Ademais, considerando que a guarda impõe não apenas direitos, mas também deveres, não é admissível que aquele que se exime de suas responsabilidades reivindique os benefícios do instituto. Pelo princípio da boa-fé objetiva, as partes devem pautar sua conduta pela lealdade, transparência e comprometimento, sendo incompatível exigir direitos sem antes cumprir os deveres correspondentes.
Permitir que o genitor usufrua dos benefícios jurídicos e sociais do regime de guarda compartilhada, sem cumprir as obrigações correspondentes, além de injusto, fere frontalmente o princípio da boa-fé objetiva e da vedação ao comportamento contraditório.
Imperioso ressaltar que, embora a guarda compartilhada seja, em regra, solução que melhor atende aos interesses da criança, tal circunstância não se confirma nas hipóteses em que o guardião abdica de seus deveres, atribuindo ao outro a responsabilidade por todas as decisões e cuidados com a prole.
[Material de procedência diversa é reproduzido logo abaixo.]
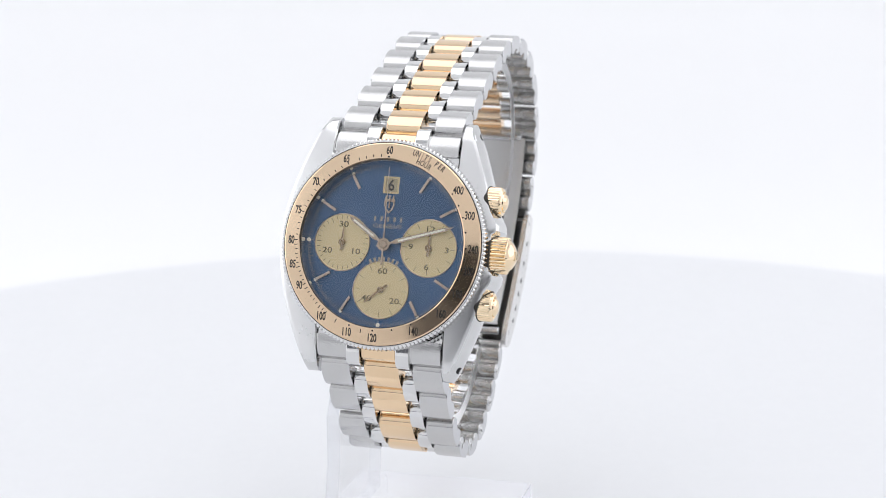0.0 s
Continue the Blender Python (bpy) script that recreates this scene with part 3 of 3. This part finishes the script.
def make_bracelet(root):
    prof = kidney(6.85, 3.1, 14)
    g_me = prism(kidney(6.55, 3.0, 14), -2.9, 2.9, 0.16)
    gold_ob = None
    narrow_ob = None
    for rows, toward in ((UPPER, 1), (list(reversed(LOWER)), -1)):
        n = len(rows)
        frames = []
        for k, (y, z) in enumerate(rows):
            a, c = rows[max(k - 1, 0)], rows[min(k + 1, n - 1)]
            d = Vector((0, c[0] - a[0], c[1] - a[1])).normalized()
            if toward < 0:
                d = -d
            up = Vector((1, 0, 0)).cross(d)
            if up.dot(Vector((0, y - 3, z + 38))) < 0:
                up = -up
                d = -d
            m = Matrix.Identity(4)
            m.col[1][:3], m.col[2][:3] = d, up
            m.translation = (skew(z), y, z)
            frames.append(m)
        for k, m in enumerate(frames):
            w = half_width(k, n)
            for s in (1, -1):
                link = part("outer_link", prism(prof, min(s * 5.35, s * w), max(s * 5.35, s * w), 0.2), brushed_steel, root, at=m)
                reface(link, steel_cap, lambda q: abs(q.x) > 0.5)
                screwed = (toward < 0 and k >= n - 5) or (toward > 0 and k >= n - 3)
                if screwed and (s > 0 or toward > 0):
                    yy = 1.6 if toward < 0 else -1.6
                    bm = lathe([(0.78, 0.0), (0.78, 0.05), (0.7, 0.09), (0, 0.09)], 18, axis="x")
                    pin = part("screw_pin", bm, polished_steel, link, at=pose(s * w, yy, -0.1, 20 * k, 0, 0 if s > 0 else 180))
                    bm = bmesh.new()
                    box(bm, 0.08, 0.11, -0.6, 0.6, -0.13, 0.13)
                    part("screw_slot", bm, hole_black, link, at=pose(s * w, yy, -0.1, 20 * k + 25, 0, 0 if s > 0 else 180))
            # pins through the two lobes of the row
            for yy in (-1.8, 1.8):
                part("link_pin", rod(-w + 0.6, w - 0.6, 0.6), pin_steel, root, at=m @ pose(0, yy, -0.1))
            if gold_ob is None:
                gold_ob = part("centre_link", g_me, gold, root, "polished yellow gold centre link", at=m @ pose(0, 0, -0.2))
            else:
                put("centre_link", gold_ob.data, root, "polished yellow gold centre link", at=m @ pose(0, 0, -0.2))
            # narrow links that bridge the joint
            if k < n - 1:
                q = frames[k + 1]
                mid = (m.translation + q.translation) / 2
                up = (m.col[2].to_3d() + q.col[2].to_3d()).normalized()
                d = (q.translation - m.translation)
                d.x = 0
                d.normalize()
                if d.dot(m.col[1].to_3d()) < 0:
                    d = -d
                j = Matrix.Identity(4)
                j.col[1][:3], j.col[2][:3] = d, up
                j.translation = mid + up * 0.12
                for s in (1, -1):
                    if narrow_ob is None:
                        narrow_ob = part("bridge_link", prism(kidney(5.7, 2.85, 16, 0.9), -1.13, 1.13, 0.18), polished_steel, root, "polished steel bridge link", at=j @ pose(s * 4.13, 0, 0))
                    else:
                        put("bridge_link", narrow_ob.data, root, "polished steel bridge link", at=j @ pose(s * 4.13, 0, 0))
    # end pieces that fill the gap between lugs and case
    for s in (1, -1):
        prof_e = [(s * 15.0, -3.4), (s * 16.6, -3.65), (s * 17.7, -4.1), (s * 18.3, -4.6), (s * 18.65, -5.2), (s * 18.8, -6.0), (s * 18.8, -7.2), (s * 18.4, -8.6), (s * 15.0, -8.9)]
        part("end_piece", prism(prof_e, -10.4, -3.0, 0.2), brushed_steel, root)
        part("end_piece", prism(prof_e, 3.0, 10.4, 0.2), brushed_steel, root)
        prof_g = [(s * 15.0, -3.4), (s * 16.6, -3.65), (s * 17.7, -4.1), (s * 18.3, -4.6), (s * 18.6, -5.2), (s * 18.7, -6.4), (s * 15.0, -6.4)]
        part("gold_end_piece", prism(prof_g, -2.9, 2.9, 0.2), gold, root, "gold middle of the end piece")
        for e in (-1, 1):
            prof_b = [(s * (y_ * s + 0.9), z + 0.25) for y_, z in prof_e]
            part("end_bridge", prism(prof_b, e * 4.13 - 1.15, e * 4.13 + 1.15, 0.2), polished_steel, root)


HOLES = [(6.95, -63.04), (3.03, -61.8), (-0.4, -60.5), (-3.06, -59.25), (-5.87, -57.75), (-8.32, -56.25)]


def make_clasp(root):
    outer = spline([(12.3, -66.6), (8.75, -66.4), (4.0, -65.2), (-1.0, -63.1), (-8.0, -59.05), (-12.6, -55.45)], 6)
    inner = spline([(-12.5, -51.0), (-9.4, -52.0), (-0.4, -56.9), (6.1, -59.8), (11.7, -61.9)], 6)
    outline = [tuple(p) for p in outer] + [(-13.3, -54.6), (-13.5, -53.6), (-13.2, -51.9)] + [tuple(p) for p in inner] + [(12.75, -62.6), (12.95, -64.0)]
    c, w = 0.93, 9.9
    clasp = part("clasp_cover", strip(outer, c - w, c + w, 0.7, 0.15), clasp_steel, root, "brushed steel folding clasp cover", smooth=40)
    holes = [(y, z, 0.55) for y, z in HOLES]
    ends = [(11.3, -64.2), (-10.5, -53.8)]
    for s in (1, -1):
        part("clasp_flank", plate_with_holes(outline, holes, 0.9, c + s * (w + 0.02), -s), clasp_steel, clasp, "clasp side with adjustment holes")
        for y, z in HOLES:
            part("hole_rim", lathe([(0.56, -0.02), (0.56, 0.03), (0.72, 0.03), (0.76, 0.0), (0.76, -0.1)], 18, axis="x"), polished_steel, clasp, at=pose(c + s * (w + 0.02), y, z, 0, 0, 0 if s > 0 else 180))
            part("hole_shade", lathe([(0.56, 0.0), (0.56, -0.7), (0, -0.7)], 16, axis="x"), hole_black, clasp, at=pose(c + s * (w + 0.02), y, z, 0, 0, 0 if s > 0 else 180))
        for y, z in ends:
            part("clasp_pin", lathe([(0.7, -0.1), (0.7, 0.05), (0.5, 0.12), (0, 0.12)], 18, axis="x"), polished_steel, clasp, at=pose(c + s * (w + 0.02), y, z, 0, 0, 0 if s > 0 else 180))
    # tubes and bridges that join the bracelet to the clasp
    for y, z, tilt in ((13.5, -64.9, 95.0), (-13.3, -51.9, 40.0)):
        # the upper tube is coloured dark to stand in for the shaded slot there
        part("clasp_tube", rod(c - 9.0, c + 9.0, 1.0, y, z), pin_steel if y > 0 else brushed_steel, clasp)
        for e in (-1, 1):
            part("clasp_bridge", prism(kidney(4.6, 2.6, 10, 0), -1.15, 1.15, 0.2), polished_steel, clasp, at=pose(skew(z) + e * 4.13, y + 0.35, z - 0.2, tilt, 0, 0))
    part("clasp_lip", rod(c - w + 0.3, c + w - 0.3, 0.55, 12.3, -65.6), polished_steel, clasp)
    bm = bmesh.new()
    box(bm, -2.2, 2.2, -0.06, 0.06, 0, 0.02)
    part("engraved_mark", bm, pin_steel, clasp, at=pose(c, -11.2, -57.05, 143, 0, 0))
    # folded blades inside
    blade = spline([(27.4, -62.4), (20.0, -62.4), (12.0, -61.2), (5.0, -58.9), (-2.0, -55.9), (-9.3, -51.9)], 6)
    inner_blade = part("clasp_blade", strip(blade, c - 7.9, c + 7.9, 0.6, 0.1), frosted_steel, root, "frosted steel folding blade inside the clasp", smooth=40)
    rails = [p + Vector((-0.15, 0.42)) for p in blade[4:-4]]
    for x in (-4.3, 4.3):
        part("blade_rib", strip(rails, c + x - 0.5, c + x + 0.5, 0.75, 0.25), frosted_steel, inner_blade, smooth=40)
    part("hinge_pin", rod(c - 7.2, c + 7.2, 0.75, 27.6, -62.3), satin_steel, inner_blade)
    part("hinge_pin", rod(c - 8.4, c + 8.4, 0.7, -10.6, -51.6), satin_steel, inner_blade)
    part("hinge_pin", rod(c - 5.0, c + 5.0, 0.9, -8.9, -51.6), polished_steel, inner_blade)


def make_watch():
    root = new("wrist_watch")
    tagged(root, "steel and gold chronograph watch with a blue dial, worn bright", "watch")
    make_case(root)
    make_bezel(root)
    make_dial(root)
    make_hands(root)
    make_crown(root)
    make_bracelet(root)
    make_clasp(root)
    return root


turntable = make_setting()
stand = make_stand()
watch = make_watch()


def motions():
    """The turntable carries stand and watch round its axis at an even pace."""
    times = [0.5 * k for k in range(33)]
    for thing, at in ((turntable, Matrix.Identity(4)), (stand, STAND_AT), (watch, WATCH_AT)):
        walk(thing, [(s, pose(0, 0, 0, 0, 0, TURN * s) @ at) for s in times])


motions()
A negligência e omissão do genitor revelam não apenas o desinteresse no exercício da parentalidade responsável, mas também impõe à criança um modelo de convivência fragilizado, em que lhe é negado o pleno convívio e apoio de um dos pais, comprometendo seu desenvolvimento afetivo, emocional e psicológico.
Não se trata de afastar o genitor ausente da vida da criança, mas de reconhecer que a autoridade parental deve estar atrelada ao efetivo exercício dos deveres parentais. A guarda unilateral, nesse cenário, tem como finalidade assegurar à criança um ambiente de maior segurança, estabilidade e previsibilidade, permitindo que decisões relevantes sejam tomadas por quem, de fato, está presente e comprometido com seu bem-estar.
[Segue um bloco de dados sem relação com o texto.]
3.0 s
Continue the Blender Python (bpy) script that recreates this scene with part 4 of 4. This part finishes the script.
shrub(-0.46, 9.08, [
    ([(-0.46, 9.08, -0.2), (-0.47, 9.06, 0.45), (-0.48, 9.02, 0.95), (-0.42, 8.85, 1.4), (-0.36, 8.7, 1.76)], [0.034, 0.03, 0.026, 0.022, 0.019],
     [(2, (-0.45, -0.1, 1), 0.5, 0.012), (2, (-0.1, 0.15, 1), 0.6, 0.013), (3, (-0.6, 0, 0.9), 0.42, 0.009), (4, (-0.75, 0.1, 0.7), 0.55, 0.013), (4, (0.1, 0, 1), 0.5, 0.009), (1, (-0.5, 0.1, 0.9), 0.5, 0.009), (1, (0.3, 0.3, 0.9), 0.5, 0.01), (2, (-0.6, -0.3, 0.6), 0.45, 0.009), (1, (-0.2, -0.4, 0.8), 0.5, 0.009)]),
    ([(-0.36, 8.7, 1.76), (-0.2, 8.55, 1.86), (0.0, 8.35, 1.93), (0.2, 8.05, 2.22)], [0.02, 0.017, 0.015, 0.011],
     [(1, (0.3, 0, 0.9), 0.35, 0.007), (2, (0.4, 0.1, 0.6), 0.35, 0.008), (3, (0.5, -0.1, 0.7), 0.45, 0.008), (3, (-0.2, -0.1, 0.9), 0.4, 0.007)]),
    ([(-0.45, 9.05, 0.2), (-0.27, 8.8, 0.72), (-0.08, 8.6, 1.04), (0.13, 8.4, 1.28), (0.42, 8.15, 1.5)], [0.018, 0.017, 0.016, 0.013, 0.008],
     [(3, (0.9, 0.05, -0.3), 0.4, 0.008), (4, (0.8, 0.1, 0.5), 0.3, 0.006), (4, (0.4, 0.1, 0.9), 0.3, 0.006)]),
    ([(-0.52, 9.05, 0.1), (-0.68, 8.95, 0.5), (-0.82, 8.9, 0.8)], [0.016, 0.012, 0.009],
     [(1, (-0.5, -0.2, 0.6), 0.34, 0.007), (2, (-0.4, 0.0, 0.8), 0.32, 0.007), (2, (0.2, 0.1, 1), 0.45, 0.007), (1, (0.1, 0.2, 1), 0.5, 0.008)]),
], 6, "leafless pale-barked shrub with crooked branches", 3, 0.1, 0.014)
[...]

Importa destacar que tal medida preserva o direito de convivência do outro genitor, mas atribui ao guardião responsável a autonomia necessária para agir com agilidade, coerência e responsabilidade, promovendo o desenvolvimento pleno da criança — físico, emocional e psicológico — em consonância com os princípios constitucionais da proteção integral, do melhor interesse da criança e da dignidade da pessoa humana.